We asked ourselves: Why doesn’t an online marketplace exist to bring all of these producers together in one place? Something like an Etsy—but for food. And when we couldn’t find it, we decided to build it ourselves.
There was only one problem: we weren’t software developers.
Building Without All the Answers
We come from real estate, not tech. We don’t code. We don’t know marketing. And we certainly don’t farm. We’re just customers who saw a gap in the marketplace and wanted to fix it. But that’s where strategic partnerships became our superpower.
When Jonathan was deployed overseas and Nicholas was working full-time while pursuing his MBA, neither of us had “free time” to moonlight as startup founders. We had families with young children. We had careers already in motion. What we didn’t have was expertise in technology, design, or branding.
So instead of waiting until we “knew enough,” we leaned into partnerships. We sought out developers who believed in our vision and could bring it to life. We partnered with marketers who understood how to tell a story bigger than ourselves. We talked to neighbors, friends, and local producers to learn what they wanted from an online farmers market.

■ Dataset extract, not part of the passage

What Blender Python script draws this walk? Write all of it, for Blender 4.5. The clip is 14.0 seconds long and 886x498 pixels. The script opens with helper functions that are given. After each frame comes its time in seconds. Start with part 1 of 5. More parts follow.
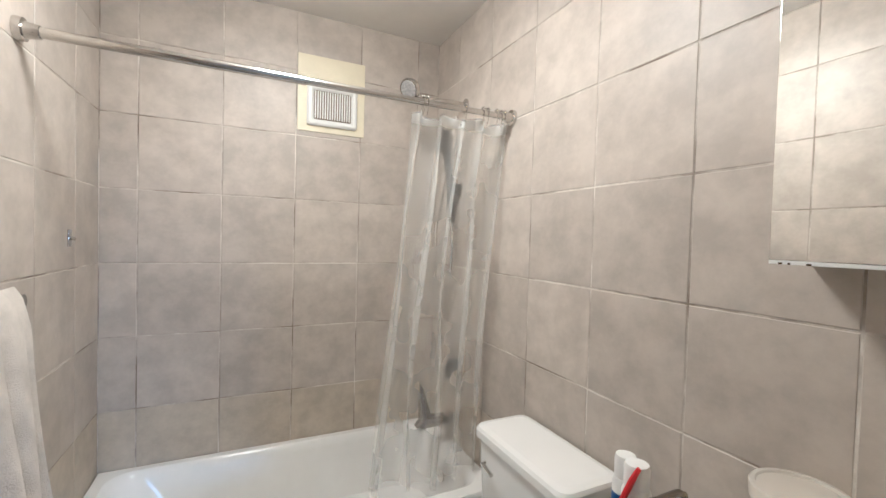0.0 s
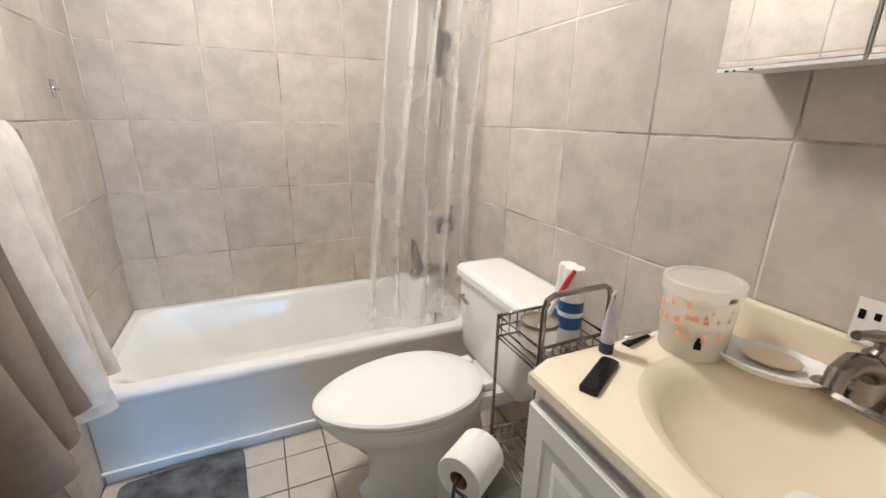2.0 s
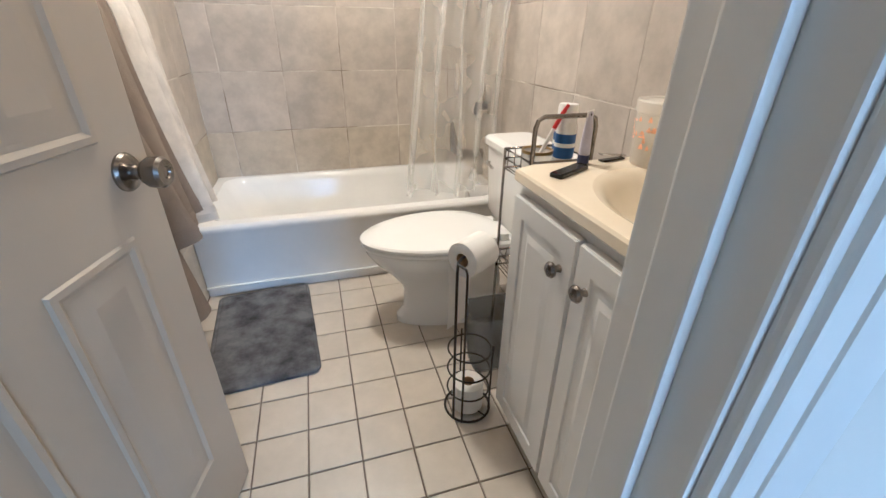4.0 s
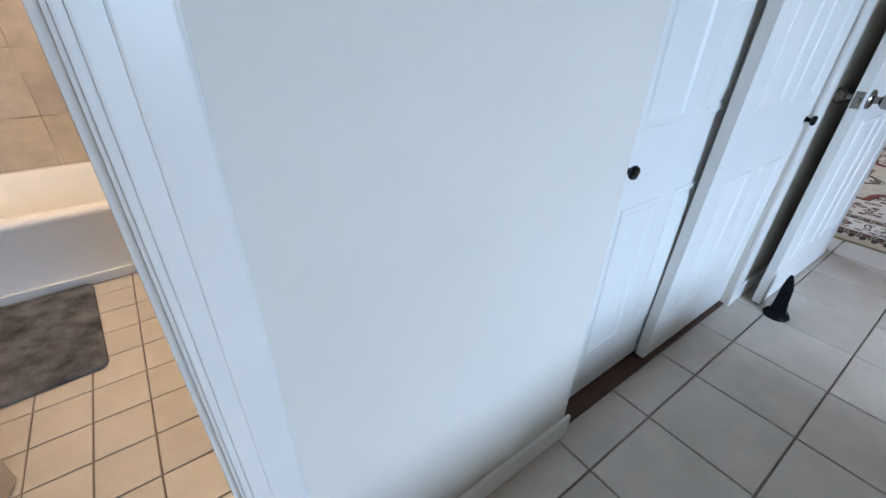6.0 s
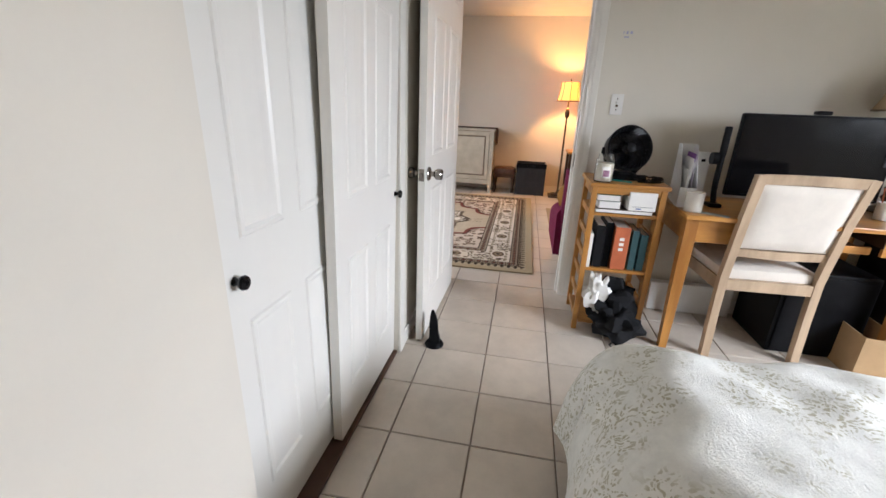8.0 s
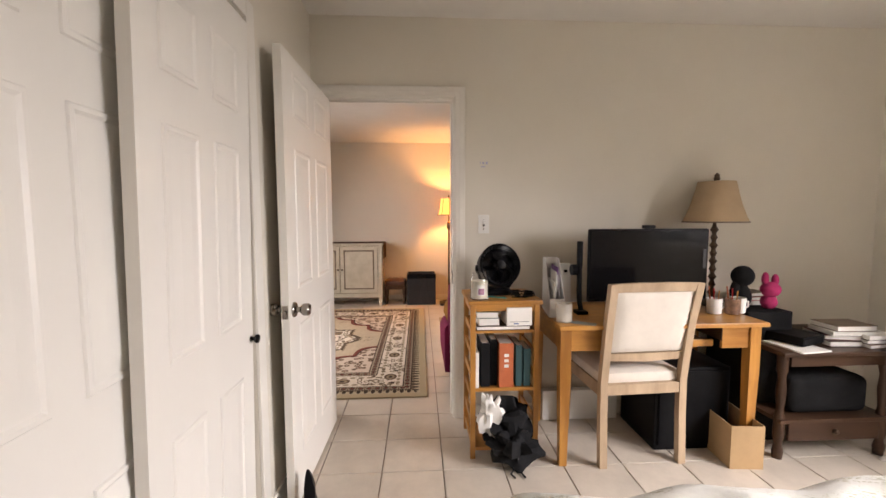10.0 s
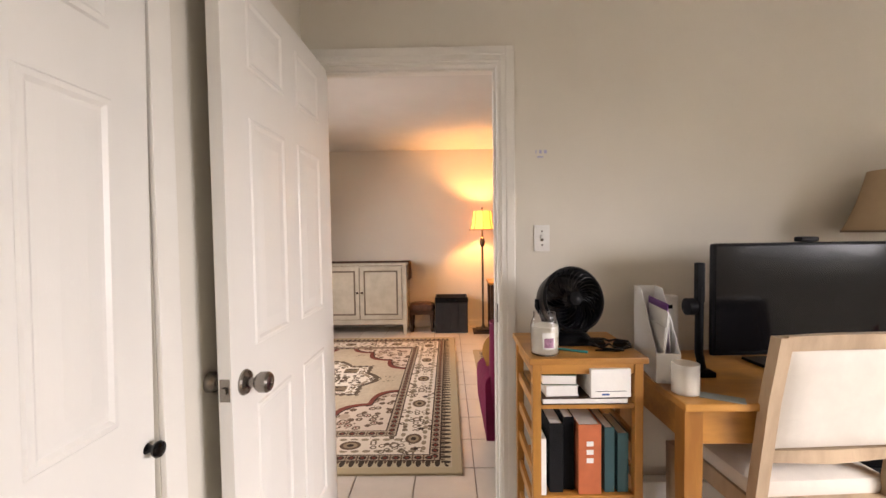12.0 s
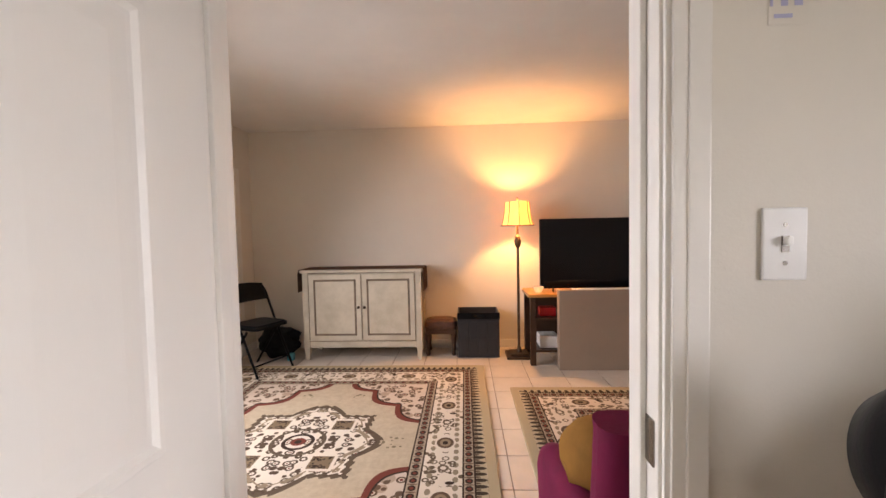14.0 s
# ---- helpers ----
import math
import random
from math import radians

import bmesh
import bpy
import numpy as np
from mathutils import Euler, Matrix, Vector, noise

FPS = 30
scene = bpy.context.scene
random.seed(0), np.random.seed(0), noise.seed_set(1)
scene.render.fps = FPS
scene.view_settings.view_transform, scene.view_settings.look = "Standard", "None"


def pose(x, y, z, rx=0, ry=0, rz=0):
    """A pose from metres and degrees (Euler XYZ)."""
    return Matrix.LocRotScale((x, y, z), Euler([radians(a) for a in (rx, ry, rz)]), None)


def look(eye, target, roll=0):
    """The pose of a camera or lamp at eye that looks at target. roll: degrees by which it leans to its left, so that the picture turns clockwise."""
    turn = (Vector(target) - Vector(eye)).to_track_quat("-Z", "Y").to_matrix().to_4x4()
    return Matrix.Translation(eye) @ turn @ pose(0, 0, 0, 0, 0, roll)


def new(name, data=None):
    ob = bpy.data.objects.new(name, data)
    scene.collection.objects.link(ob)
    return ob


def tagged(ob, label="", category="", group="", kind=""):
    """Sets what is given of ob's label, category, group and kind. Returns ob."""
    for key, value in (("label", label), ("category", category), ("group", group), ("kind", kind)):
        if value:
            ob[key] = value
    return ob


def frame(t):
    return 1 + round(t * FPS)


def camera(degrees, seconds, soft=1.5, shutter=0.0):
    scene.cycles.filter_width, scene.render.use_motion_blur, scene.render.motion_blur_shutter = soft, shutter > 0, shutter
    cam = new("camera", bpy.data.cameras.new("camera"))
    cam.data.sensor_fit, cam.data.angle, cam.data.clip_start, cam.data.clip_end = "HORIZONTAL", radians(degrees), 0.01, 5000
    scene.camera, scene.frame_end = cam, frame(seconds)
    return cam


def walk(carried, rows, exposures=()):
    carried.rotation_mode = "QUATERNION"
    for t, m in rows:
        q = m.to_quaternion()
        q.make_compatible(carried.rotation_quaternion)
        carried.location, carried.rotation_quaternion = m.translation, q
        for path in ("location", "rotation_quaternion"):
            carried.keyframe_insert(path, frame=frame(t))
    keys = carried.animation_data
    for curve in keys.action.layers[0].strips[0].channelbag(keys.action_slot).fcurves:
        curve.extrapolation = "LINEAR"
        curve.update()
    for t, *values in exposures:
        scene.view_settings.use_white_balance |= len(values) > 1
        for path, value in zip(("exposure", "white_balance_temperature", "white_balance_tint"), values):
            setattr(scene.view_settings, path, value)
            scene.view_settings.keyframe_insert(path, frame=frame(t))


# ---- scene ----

Challenging the Status Quo with Collaboration
The lesson? You don’t need to know everything yourself—you need to know the right people and be willing to ask for help. Traditional wisdom says you need deep expertise before you can start something new. We challenged that assumption.
Instead of trying to become software engineers overnight, we focused on what we did know: the pain of being customers without real choice. That frustration was enough to spark a vision. Partnerships made it possible to execute it.
What We’ve Learned
Strategic partnerships aren’t just a tactic; they’re a mindset. They’re about acknowledging your gaps without letting them stop you. They’re about finding people who are better than you at the things you can’t (or shouldn’t) do yourself—and empowering them to run with it.
That’s how Hunt & Gather Marketplace came to life: through collaboration, trust, and a shared belief that food should be fresher, local, and easier to access.
Because sometimes, the boldest move isn’t doing it all yourself—it’s challenging the status quo by doing it together.